It’s unusual to find a film that successfully combines a serious, almost hopeless situation with humor. However, Scottish writer/director Ben Sharrock, does exactly that.
Amir El-Masry plays Omar, a Syrian refugee seeking asylum in Britain. He wanted to be accepted in England, but is instead transported to a Scottish Island, where he’s grouped with men from various countries, all with one purpose – a chance to have a better life.
The opening scene is quite humorous. It takes place in a Cultural Integration class. There’s about 20 men seated in an auditorium watching a female teacher (Sidse Babett Knudsen) dance by herself. Soon, Boris (Kenneth Collard), a fellow teacher joins her. They’re demonstrating how a man should properly treat a female in social situations. When Boris gets a bit too aggressive, she slaps him across the face – end of instruction. The confused expressions of the men’s faces, are priceless.
Omar shares a house that has a couple of beds, a small t.v. and fridge with Farhad (Vikash Bhai) a good-hearted man that loves chickens and karaoke. They talk about their families and the series Friends which they watch with a couple of guys from the next house, but mostly they pass the time talking about becoming accepted in this new country.
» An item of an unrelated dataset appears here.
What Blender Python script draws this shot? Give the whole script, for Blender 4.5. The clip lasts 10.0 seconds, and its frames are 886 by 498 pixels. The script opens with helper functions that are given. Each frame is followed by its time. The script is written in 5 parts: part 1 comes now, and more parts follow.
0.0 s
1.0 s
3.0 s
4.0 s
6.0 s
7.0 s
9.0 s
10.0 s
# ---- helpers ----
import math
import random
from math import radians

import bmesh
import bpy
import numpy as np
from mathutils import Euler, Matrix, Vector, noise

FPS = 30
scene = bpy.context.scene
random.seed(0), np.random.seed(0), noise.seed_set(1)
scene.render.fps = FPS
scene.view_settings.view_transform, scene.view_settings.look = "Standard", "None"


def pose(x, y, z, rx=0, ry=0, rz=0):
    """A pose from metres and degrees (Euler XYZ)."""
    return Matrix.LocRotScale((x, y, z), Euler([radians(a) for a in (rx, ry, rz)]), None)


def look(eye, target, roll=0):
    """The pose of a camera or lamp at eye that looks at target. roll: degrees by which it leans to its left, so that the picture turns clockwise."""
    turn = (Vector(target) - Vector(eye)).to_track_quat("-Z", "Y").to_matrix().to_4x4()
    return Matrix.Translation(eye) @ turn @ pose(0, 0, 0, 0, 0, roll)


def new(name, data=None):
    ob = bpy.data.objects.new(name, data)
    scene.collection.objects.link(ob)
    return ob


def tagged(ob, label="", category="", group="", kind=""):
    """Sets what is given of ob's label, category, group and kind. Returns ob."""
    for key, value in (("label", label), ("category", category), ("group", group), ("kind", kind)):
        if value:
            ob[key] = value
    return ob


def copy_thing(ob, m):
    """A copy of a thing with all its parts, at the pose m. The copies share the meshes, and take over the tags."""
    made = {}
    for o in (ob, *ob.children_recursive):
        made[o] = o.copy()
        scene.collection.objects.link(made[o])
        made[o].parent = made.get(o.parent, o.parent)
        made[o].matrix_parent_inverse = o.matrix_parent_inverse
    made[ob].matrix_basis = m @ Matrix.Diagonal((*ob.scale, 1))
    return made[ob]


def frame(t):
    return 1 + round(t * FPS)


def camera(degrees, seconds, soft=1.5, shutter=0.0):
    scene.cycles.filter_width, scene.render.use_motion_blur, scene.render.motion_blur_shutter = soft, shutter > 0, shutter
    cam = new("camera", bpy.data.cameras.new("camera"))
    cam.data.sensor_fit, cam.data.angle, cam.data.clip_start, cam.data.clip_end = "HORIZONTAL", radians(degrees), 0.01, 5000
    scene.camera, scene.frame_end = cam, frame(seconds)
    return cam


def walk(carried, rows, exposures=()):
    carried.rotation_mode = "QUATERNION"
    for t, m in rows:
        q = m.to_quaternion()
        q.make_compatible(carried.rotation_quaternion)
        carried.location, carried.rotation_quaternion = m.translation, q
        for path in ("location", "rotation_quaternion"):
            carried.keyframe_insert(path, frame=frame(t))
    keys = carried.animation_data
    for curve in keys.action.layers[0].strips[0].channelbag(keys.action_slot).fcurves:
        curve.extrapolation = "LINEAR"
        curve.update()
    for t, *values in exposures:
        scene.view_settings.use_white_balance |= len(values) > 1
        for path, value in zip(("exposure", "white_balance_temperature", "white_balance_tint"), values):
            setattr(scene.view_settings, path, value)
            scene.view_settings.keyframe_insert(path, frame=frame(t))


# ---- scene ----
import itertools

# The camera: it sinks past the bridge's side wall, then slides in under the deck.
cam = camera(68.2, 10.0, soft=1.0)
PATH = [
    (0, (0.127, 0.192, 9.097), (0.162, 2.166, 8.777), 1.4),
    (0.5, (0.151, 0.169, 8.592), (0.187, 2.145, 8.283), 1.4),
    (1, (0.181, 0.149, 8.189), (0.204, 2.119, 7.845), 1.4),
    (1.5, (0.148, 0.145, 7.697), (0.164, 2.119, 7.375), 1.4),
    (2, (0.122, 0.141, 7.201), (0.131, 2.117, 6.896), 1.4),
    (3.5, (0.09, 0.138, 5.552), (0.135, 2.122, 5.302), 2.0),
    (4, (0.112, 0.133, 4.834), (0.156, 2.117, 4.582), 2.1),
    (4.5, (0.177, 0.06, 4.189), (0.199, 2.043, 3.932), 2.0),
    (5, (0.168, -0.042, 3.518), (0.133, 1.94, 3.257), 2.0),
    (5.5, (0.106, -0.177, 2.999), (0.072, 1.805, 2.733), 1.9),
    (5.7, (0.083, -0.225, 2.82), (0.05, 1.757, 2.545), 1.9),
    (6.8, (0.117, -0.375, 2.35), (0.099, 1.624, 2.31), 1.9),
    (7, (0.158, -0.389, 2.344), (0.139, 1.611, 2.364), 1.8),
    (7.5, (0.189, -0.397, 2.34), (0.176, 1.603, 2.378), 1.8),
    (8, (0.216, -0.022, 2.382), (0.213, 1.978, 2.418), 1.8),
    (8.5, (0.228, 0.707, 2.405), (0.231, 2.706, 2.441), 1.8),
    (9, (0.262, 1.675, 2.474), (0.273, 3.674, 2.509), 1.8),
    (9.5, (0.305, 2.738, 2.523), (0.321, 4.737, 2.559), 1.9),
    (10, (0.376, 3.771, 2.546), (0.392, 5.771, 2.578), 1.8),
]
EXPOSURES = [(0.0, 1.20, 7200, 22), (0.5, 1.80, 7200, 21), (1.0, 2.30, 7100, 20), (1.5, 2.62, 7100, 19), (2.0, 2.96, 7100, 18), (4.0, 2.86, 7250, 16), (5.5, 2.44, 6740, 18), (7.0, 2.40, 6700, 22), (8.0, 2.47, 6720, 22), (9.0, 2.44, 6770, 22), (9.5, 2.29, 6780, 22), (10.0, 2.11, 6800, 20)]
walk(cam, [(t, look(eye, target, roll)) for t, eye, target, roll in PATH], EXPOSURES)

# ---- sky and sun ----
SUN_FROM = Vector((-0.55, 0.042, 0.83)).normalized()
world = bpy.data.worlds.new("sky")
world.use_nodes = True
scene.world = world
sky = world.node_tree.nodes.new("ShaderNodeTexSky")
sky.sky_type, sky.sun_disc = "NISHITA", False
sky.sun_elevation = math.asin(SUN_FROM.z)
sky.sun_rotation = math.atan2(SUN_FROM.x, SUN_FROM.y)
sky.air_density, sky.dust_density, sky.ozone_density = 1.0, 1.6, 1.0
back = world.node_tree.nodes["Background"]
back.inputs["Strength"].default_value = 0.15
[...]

Everywhere Omar goes, his oud, musical instrument (similar to a guitar) goes with him. His hand’s in a cast and he’s waiting to have it removed so he can play again. He shows video tapes of himself playing in Syria in front of an appreciative audience, which makes Farhad excitedly tell him that as soon as Omar can play again, he’ll become his manager and set up a concert.
The film follows Omar on his daily routine. Walking in frigid weather to a phone booth to call his parents, walking to the grocery store to find a spice that his mother spoke about, or walking to class. Everything he does is to bide his time until he receives notification that he’s been accepted. Its a lonely, monotonous life. Even his calls home are made with mixed emotion. His father holds up his older brother as a hero because he stayed behind to fight in Syria’s civil war. Also his parents think that Omar’s making money in his new country and are expecting to receive some. For some strange reason, the refugees cannot accept jobs while they’re awaiting their fate.
Limbo is filled with so much emotion. It’s funny, touching, and sad, in fact you almost feel guilty for laughing out loud at times. The actors are terrific and I thoroughly enjoyed every minute of it.